The Eastern Eyre CFS group attended a significantly small amount of incidents over the festive period despite warm weather.
The calm start to the summer comes at a fortunate time, as volunteers battle technical problems with communication.
A switch from analogue to digital paging ahead of the 2018-2019 fire danger season has caused several pagers to miss emergency call outs, leaving volunteers and even brigade captains to find out about incidents by other means.
The digital paging system has not yet been put to a significant test, with only minor incidents in recent weeks.
Eastern Eyre group officer Bryan Trigg said local brigades attended one header fire and “a couple” of vehicle incidents, a low count for this time of year.

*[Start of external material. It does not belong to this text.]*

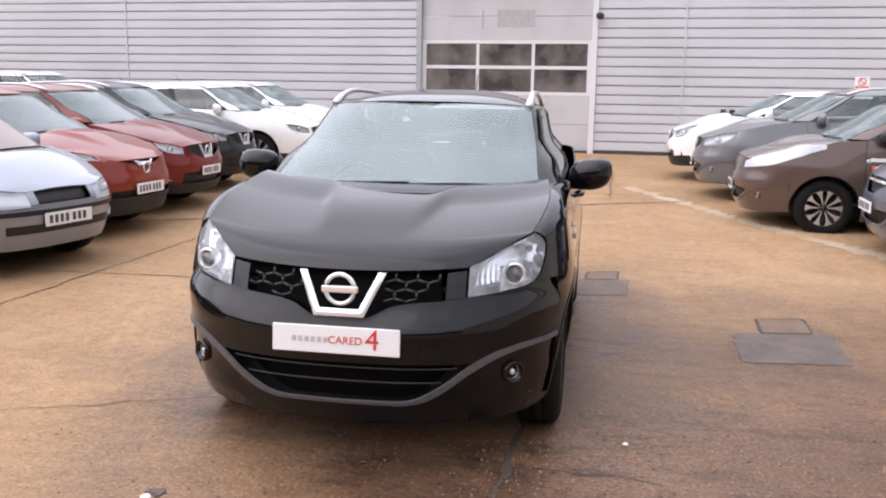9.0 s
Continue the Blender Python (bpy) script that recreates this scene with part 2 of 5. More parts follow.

Mr Trigg said he believed the downturn in paddock fire reports was due to farmers having the equipment to put fires out themselves before they spread.
“There’ll always be accidents but a lot of fellas have really good units these days,” he said.
Mr Trigg said farmers had been complying during the few harvest ban days in the region, which he believed was evidence the current system of “peer pressure” was working.
He said proposed legislation to give the CFS legal power to stop harvest was unnecessary and would damage the relationship between emergency volunteers and farmers.
While Mr Trigg said the weather conditions this season had been “about normal,” a lack of lightning had helped reduce the amount of fires in the Eastern Eyre region.
However, as the threat of harvest concludes, the chance of lightning increases heading into late January and February.